The bus queuing necessary, particularly at the end of the day when students need to exit the school quickly and safely, is anoither place where significant driveway length and site area is necessary. At New Britain High School, with a student population of more than 3,000, as many as 46 Type I (68 seat) buses, plus several mini buses stack end to end to accommodate a mass afternoon exit of students. Current proposals to add a bus exit drive offsite, through an adjacent city park, may be the only solution to site and surrounding traffic congestion.
Student parking is another student transportation component that has grown through the years as increasing numbers of younger people are given the option to drive rather than walk to school.
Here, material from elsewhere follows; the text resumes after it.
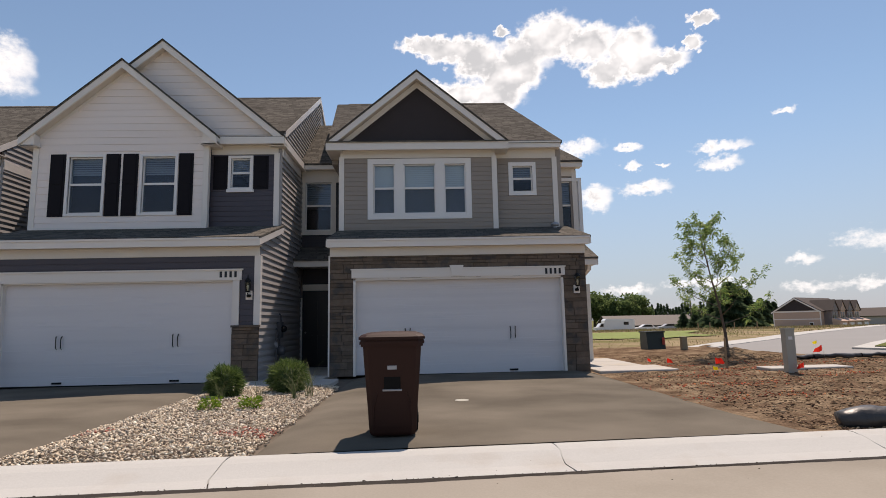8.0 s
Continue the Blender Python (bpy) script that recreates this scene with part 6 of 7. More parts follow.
MARKERS = [(-8.84, 20.0, 0.24, "yellow", 0.20), (-8.56, 15.72, 0.24, "yellow", 0.17), (-7.24, 15.0, 0.14, "yellow", 0.16), (-5.96, 15.42, 0.25, "red", 0.22), (-5.82, 15.4, 0.20, "yellow", 0.12),
           (-5.70, 15.36, 0.22, "orange", 0.15), (-5.63, 13.79, 0.19, "red", 0.18), (-5.52, 13.28, 0.10, "yellow", 0.15), (-7.02, 17.95, 0.40, "red", 0.10),
           (21.7, 20.1, 0.26, "red", 0.12), (22.44, 20.8, 0.18, "red", 0.18), (22.50, 18.57, 0.30, "red", 0.22), (22.38, 18.45, 0.16, "yellow", 0.13), (23.92, 17.9, 0.22, "red", 0.18),
           (26.2, 20.5, 0.36, "red", 0.24), (28.0, 23.4, 0.34, "yellow", 0.16), (28.6, 21.4, 0.30, "red", 0.16), (25.2, 17.2, 0.14, "red", 0.16)]
for k, (x, y, h, c, sz) in enumerate(MARKERS):
    marker(x, y, h, M["flag_" + c], sz * (0.75 if x > 0 else 0.72), k)

# wooden survey stakes
for x, y, h in ((-8.40, 17.95, 0.78), (23.49, 20.0, 0.68)):
    z = soil(x, y)
    g = Geo()
    g.hexa([(x - 0.02, y - 0.01, z - 0.1), (x + 0.02, y - 0.01, z - 0.1), (x + 0.02, y + 0.01, z - 0.1), (x - 0.02, y + 0.01, z - 0.1)], [(x - 0.018, y - 0.01, z + h), (x + 0.022, y - 0.01, z + h), (x + 0.022, y + 0.01, z + h), (x - 0.018, y + 0.01, z + h)])
    solid("survey_stake", g, M["wood"], "weathered wooden survey stake driven into the soil", "stake", group="survey stakes")

# sprayed utility marks on the soil: crumbs of coloured soil
for seed, spots in ((71, ((-8.2, 18.6, 0.5), (-5.75, 13.5, 0.5), (-9.9, 15.0, 0.4), (-8.7, 16.0, 0.2), (-6.3, 15.5, 0.3), (-6.6, 17.0, 0.4))), (72, ((22.3, 18.3, 0.8), (23.6, 19.4, 0.8), (21.3, 15.4, 0.8), (26.0, 19.8, 0.8), (22.0, 16.8, 0.9), (24.6, 17.6, 0.7), (25.0, 20.6, 0.8), (22.6, 20.6, 0.5)))):
    rng = np.random.default_rng(seed)
    pts = []
    for sx, sy, r in spots:
        for _ in range(int(260 * r)):
            px, py = sx + rng.normal() * r * 0.9, sy + rng.normal() * r * 0.28
            pts.append((px, py, soil(px, py) + 0.006))
    v, f = pebbles(rng, np.array(pts), rng.uniform(0.008, 0.022, len(pts)), (0.3, 0.5))
    tagged(new("marking_paint", raw_mesh("marking_paint", v, f, M["paint_crumb"])), "soil crumbs sprayed with orange-red marking paint", "paint marks", kind="stuff")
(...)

Students tend to loiter in these large parking areas, so they must be arranged in ways that can be easily monitored. These parking areas should also be designed so they will interface with other building and onsite components effectively. Large community-use areas on school campuses, like the auditorium and gymnasium, should be adjacent to the parking areas for after-school hours or weekend town-wide use. Close proximity to onsite playing fields and running tracks is also important.
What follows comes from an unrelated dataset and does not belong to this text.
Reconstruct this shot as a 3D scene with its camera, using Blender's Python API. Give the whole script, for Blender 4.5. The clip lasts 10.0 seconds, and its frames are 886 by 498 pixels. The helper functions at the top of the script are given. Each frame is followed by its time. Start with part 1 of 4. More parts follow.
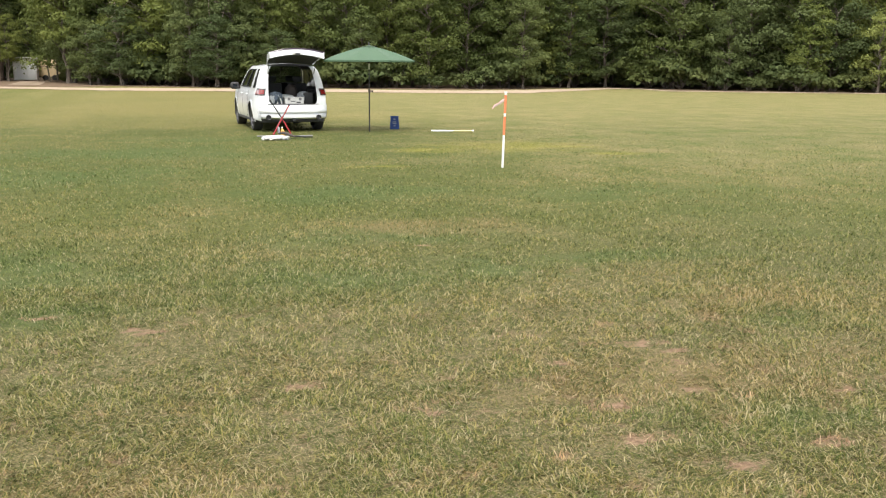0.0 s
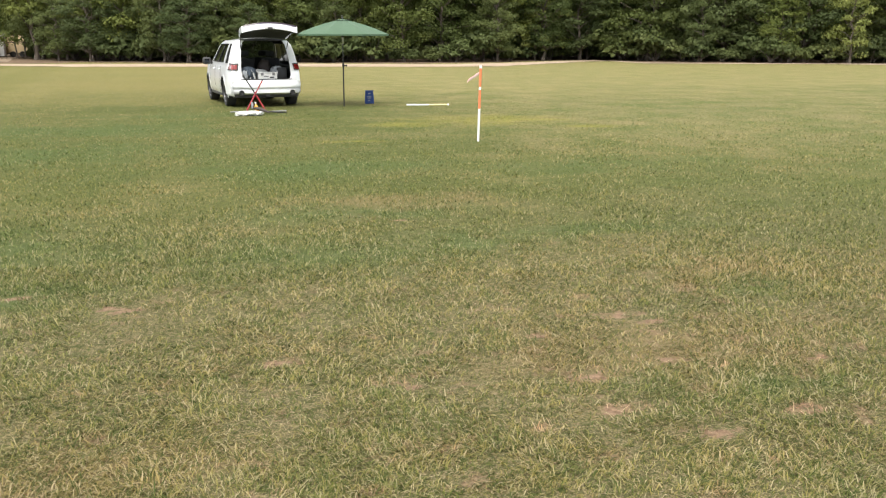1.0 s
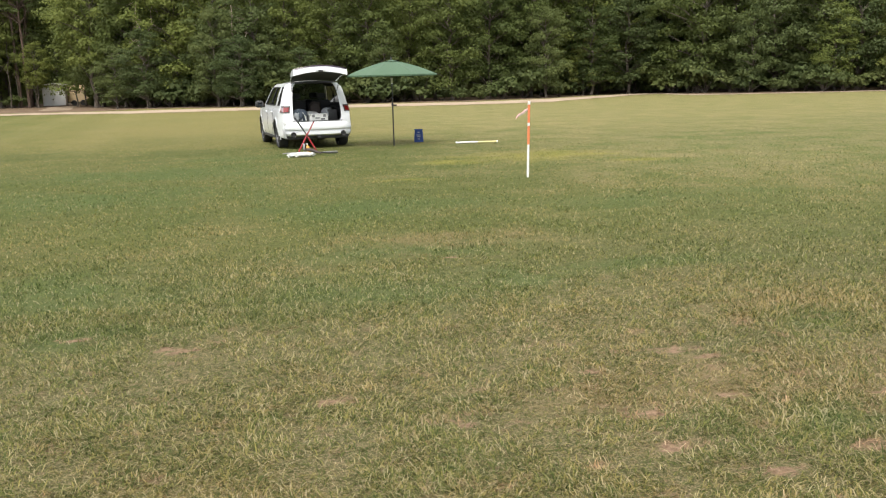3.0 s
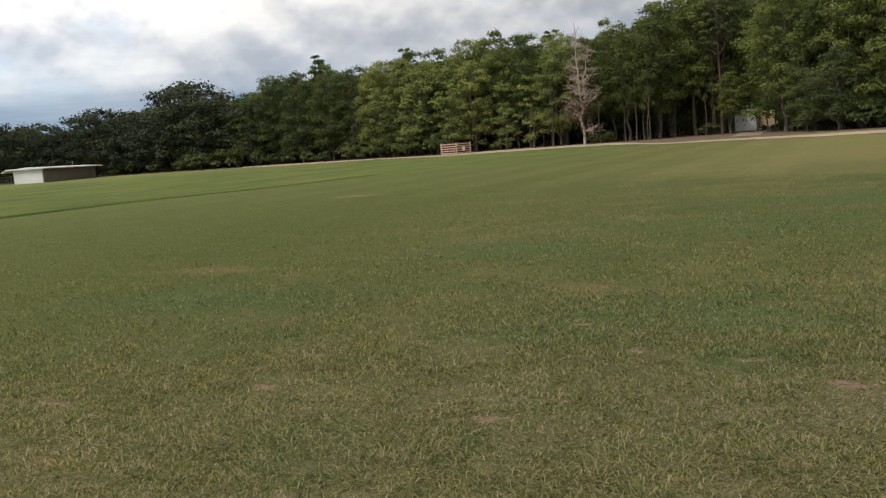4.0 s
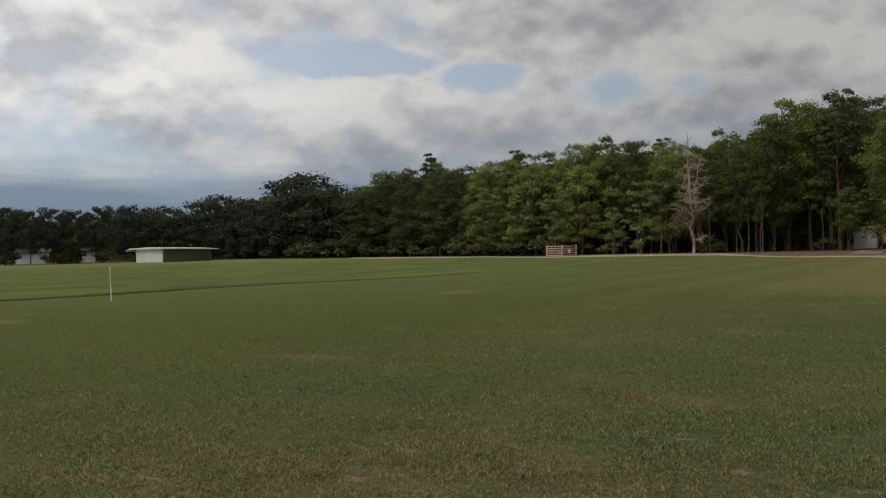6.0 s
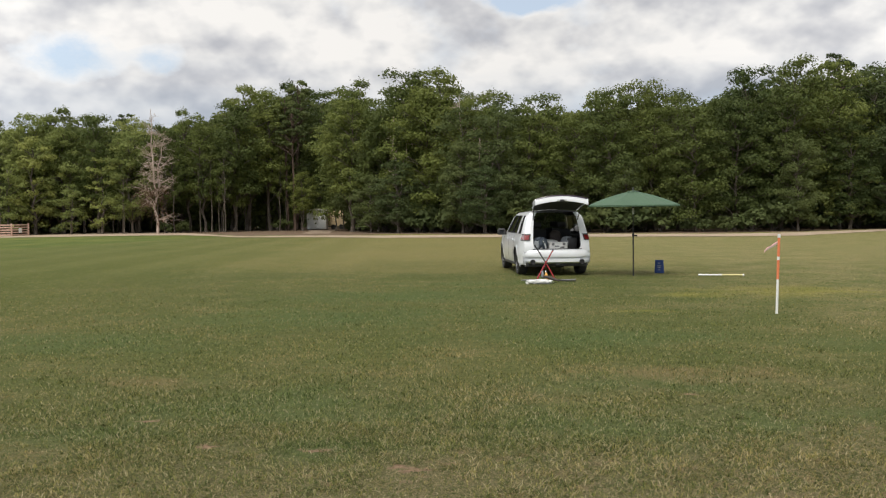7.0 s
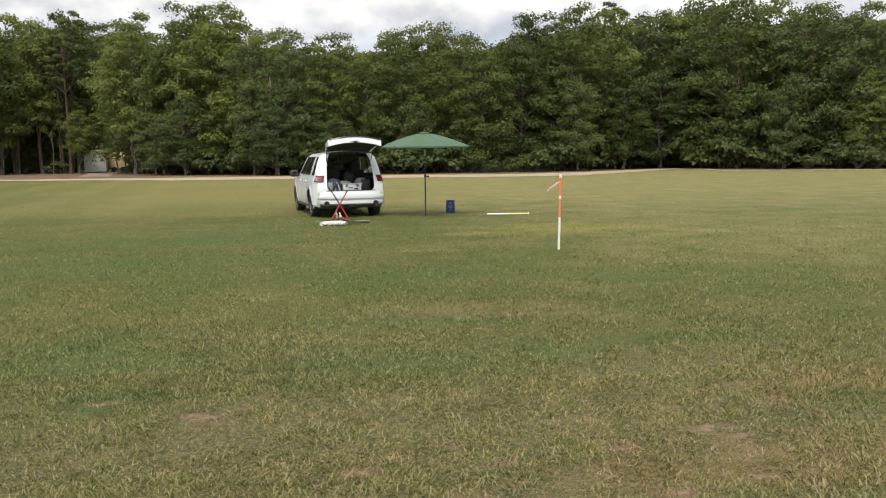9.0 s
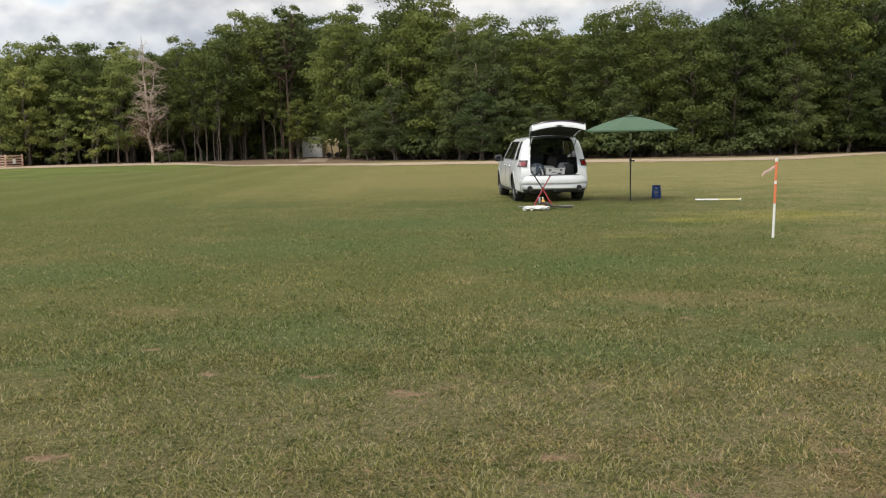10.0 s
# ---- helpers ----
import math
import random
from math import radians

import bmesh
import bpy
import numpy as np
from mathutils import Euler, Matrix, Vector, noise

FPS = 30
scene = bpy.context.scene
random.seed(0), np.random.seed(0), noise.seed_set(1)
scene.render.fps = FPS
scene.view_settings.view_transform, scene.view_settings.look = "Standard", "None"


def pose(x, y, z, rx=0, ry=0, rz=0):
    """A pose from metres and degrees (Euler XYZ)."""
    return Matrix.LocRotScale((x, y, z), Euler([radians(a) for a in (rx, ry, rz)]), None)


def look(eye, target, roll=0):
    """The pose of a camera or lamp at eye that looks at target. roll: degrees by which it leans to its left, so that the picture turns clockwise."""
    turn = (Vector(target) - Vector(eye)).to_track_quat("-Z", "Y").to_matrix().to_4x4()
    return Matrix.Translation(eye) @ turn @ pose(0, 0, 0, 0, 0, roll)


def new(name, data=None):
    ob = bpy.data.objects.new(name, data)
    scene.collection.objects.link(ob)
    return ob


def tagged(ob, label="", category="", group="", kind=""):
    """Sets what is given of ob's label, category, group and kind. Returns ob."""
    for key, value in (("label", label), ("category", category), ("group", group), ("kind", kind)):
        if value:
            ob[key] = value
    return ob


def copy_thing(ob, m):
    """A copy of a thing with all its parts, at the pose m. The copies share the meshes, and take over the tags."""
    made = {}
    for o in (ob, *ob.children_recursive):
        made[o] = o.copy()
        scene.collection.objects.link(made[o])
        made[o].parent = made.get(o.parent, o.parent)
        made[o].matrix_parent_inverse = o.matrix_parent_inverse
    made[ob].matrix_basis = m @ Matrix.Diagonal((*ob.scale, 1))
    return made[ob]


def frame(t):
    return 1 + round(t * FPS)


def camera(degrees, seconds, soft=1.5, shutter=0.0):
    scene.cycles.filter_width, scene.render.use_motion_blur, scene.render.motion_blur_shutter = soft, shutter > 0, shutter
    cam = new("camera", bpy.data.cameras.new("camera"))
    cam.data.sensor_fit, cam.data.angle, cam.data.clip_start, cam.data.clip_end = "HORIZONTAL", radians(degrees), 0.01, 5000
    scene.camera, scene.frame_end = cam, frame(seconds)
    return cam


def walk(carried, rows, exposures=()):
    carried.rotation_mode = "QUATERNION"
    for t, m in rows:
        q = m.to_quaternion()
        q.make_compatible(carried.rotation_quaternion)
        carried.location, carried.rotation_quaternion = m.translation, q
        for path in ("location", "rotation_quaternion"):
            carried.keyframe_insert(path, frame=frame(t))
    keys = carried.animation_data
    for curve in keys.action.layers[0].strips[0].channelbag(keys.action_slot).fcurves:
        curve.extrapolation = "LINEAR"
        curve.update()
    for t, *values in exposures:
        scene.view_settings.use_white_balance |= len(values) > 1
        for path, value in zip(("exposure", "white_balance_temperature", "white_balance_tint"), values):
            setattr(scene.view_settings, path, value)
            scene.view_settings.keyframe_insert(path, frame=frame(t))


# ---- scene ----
# ---- camera and walk ----
EYE = (0.0, 0.0, 1.84)
cam = camera(51.93, 10.0, 1.2)
# seconds, heading (degrees clockwise from +y), tilt, lean
ROWS = [
    (0.0, 16.37, -11.28, 0.47),
    (0.5, 17.02, -13.30, 0.07),
    (1.0, 17.87, -12.88, 0.07),
    (1.5, 18.56, -11.92, -0.47),
    (2.0, 18.94, -11.38, -0.94),
    (2.5, 18.73, -11.02, -1.24),
    (3.0, 14.61, -10.53, -1.54),
    (3.2, 8.70, -10.14, -2.19),
    (4.3, -38.04, -5.14, -3.97),
    (4.5, -43.56, -4.06, -3.49),
    (5.0, -52.60, -0.87, -2.58),
    (5.5, -51.06, 0.58, -1.88),
    (5.7, -45.11, 0.50, -1.61),
    (6.8, -4.58, -2.05, -0.69),
    (7.0, -0.10, -2.22, -0.66),
    (7.5, 5.96, -1.93, -0.48),
    (8.0, 9.41, -4.84, -0.23),
    (8.5, 11.65, -5.61, 0.02),
    (9.0, 12.78, -6.05, -0.72),
    (9.5, 7.97, -6.09, -1.02),
    (10.0, 0.01, -6.80, -1.20),
]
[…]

During school hours, says Richard Webb, a senior project manager for the Albany-based Clough Harbour & Associates, with many young teenage drivers contained in one parking area, whose safety and caution may not be a highly cultivated driving habit, I employ ‘traffic calming’ techniques in parking lot layouts, with gently-curving parking aisles and additional islands to limit long, straight drive lanes between parking spaces and the temptation to speed. Webb also uses raised and textured crosswalks to calm traffic. They clearly define pedestrian circulation and gently elevate the road surface with a complementary texture. Drivers naturally slow down. he says.
Shade trees planted in islands are another effective to alleviate the illusions of vastness these large parking areas present. Current movements toward green school buildings and site design encourage these plantings. They are helpful in large parking areas because they reduce the heat island effect large parking areas can create during summer months when they absorb the sun’s radiant heat and substantially raise surrounding temperatures. Through shading and evapotranspiration, trees in parking areas can significantly cool an environment. Something less optional in Southern California, according to Project Architect Derek Labreque of the San Diego-based NTD Stichler Architecture firm, are codes that require contractors to increase reflectance on large paved areas by paving in light colored concrete versus dark asphalt to cut down on the cumulative heat gain on school parking areas.
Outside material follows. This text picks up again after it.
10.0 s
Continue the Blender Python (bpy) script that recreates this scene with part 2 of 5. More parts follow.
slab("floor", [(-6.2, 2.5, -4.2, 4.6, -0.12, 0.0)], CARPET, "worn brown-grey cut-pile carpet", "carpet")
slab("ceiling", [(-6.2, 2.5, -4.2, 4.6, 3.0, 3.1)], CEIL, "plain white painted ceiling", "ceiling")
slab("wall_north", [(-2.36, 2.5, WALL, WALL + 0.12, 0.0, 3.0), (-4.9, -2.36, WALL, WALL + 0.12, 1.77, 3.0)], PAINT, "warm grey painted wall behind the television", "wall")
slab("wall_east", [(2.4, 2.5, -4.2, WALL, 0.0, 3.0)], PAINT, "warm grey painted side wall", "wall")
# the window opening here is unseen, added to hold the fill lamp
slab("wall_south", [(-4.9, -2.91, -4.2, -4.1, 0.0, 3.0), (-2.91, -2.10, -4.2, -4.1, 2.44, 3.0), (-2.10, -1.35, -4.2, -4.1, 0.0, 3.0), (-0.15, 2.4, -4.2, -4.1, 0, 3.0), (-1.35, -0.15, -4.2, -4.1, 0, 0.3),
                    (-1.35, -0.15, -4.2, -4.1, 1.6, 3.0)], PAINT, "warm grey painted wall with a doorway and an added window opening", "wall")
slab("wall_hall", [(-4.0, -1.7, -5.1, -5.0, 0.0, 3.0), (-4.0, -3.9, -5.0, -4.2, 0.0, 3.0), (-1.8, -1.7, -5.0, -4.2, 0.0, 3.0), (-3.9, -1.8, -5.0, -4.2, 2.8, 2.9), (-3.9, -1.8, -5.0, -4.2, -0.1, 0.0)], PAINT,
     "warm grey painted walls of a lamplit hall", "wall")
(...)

Another challenge in California, according to Labreque, is rain. Since school buildings are separated into smaller groupings of structures, walking canopies and overhangs must be strategically designed to not only provide cover from the rain and sun between buildings, but to provide shelter for bus and car afternoon pick-up.
Of course, when rain is discussed as something that impacts student transportation, you can’t help but talk about other kinds of weather — frozen precipitation. In many towns and districts through out the country, the removal of snow, school closings and early dismissal’s are all parts of a well-orchestrated operation. In New Britain, where 14 school buildings must be cleared of snow and ready for morning openings, Raymond Moore, the director of Facilities Management is up most of (if not all) the night. Moore spends the snowy night hours coordinating a 12-person team running trucks and sanders on parking areas and sidewalks. Each facility’s maintenance staff is asked to start the shift early and clean up smaller walks and entranceways adjacent to the building. With moms and dads both working, we do everything we can to keep school open and keep our kids safe, Moore says.
Early dismissals and school closures due to potentially hazardous weather are not easy calls for districts to make. William Troy, superintendent of schools for East Hampton, CT, is also up in the early hours of the morning. He jokingly calls his first step as amateur-meteorologist work. Images reminiscent of Norman Rockwell’s Armchair General come to mind as Troy explains how he needs to simultaneously assimilate TV and radio forecast information, as well as Internet-based, real-time Doppler Radar to get a sense of the forecast or where the rain/snow line may fall in the state. In many cases, this can determine a rainy day versus several inches of snowfall. Armed with this available information, he is immediately on the phone with a network of other superintendents in his area of the state contemplating the same decision. He’s also in touch with town and state road crews on the clean up and treatment status of the roads before a final decision is cast.
While the final verdict regarding school closures must be made decisively no later than 5:30 a.m., weather situations causing the potential for early school dismal cause a whole new set of challenges. Although the safety of our kids come first, says Troy, busing young children home to avoid messy roads to what may be an empty house is a little disconcerting. In many cases, households with both parents working may not be able to be home in time. To alleviate the schedule gap, Troy buses the high school students home first, then the middle and elementary students, so younger students with older siblings may have some level of supervision until parents can get home.
It’s difficult to describe changes to student transportation without touching on developmental safety regulations to buses during the past 80 years, says Jay McDuffie manager of Communications and Training at the Blue Bird Bus Corporation. The biggest strides came about in the late ‘70s, when the National Highway Traffic and Safety Association set Federal Standards. Changes were made to buses through the years and were slowly adopted state by state. Included in these changes were the eight-light, amber to red, stoplight system, the stop sign arm and, in some states, the yellow swinging crossing arm at the front of the bus. The crossing arm change came about with the sloped hood of the conventional school bus. The arm swings out and puts children crossing in front of the bus out far enough were the driver can more easily see them. According to McDuffie, with all these changes, children are still much safer on the bus than they are off. Accidents created by drivers passing stopped buses, for example, continue to be one of the biggest causes.
Despite the evolving challenges parents and school and transportation facilitators have been faced with through the years, the benefits are evident of having the past few decades’ experiences from which to learn. Advances in technology and common sense have improved student’s lives, the quality of their education and, most importantly, their safety for today and many years to come.
Ron Quicquaro is a LEED-accredited, Connecticut based architect with more than nine years of award-winning school design experience in the Northeast.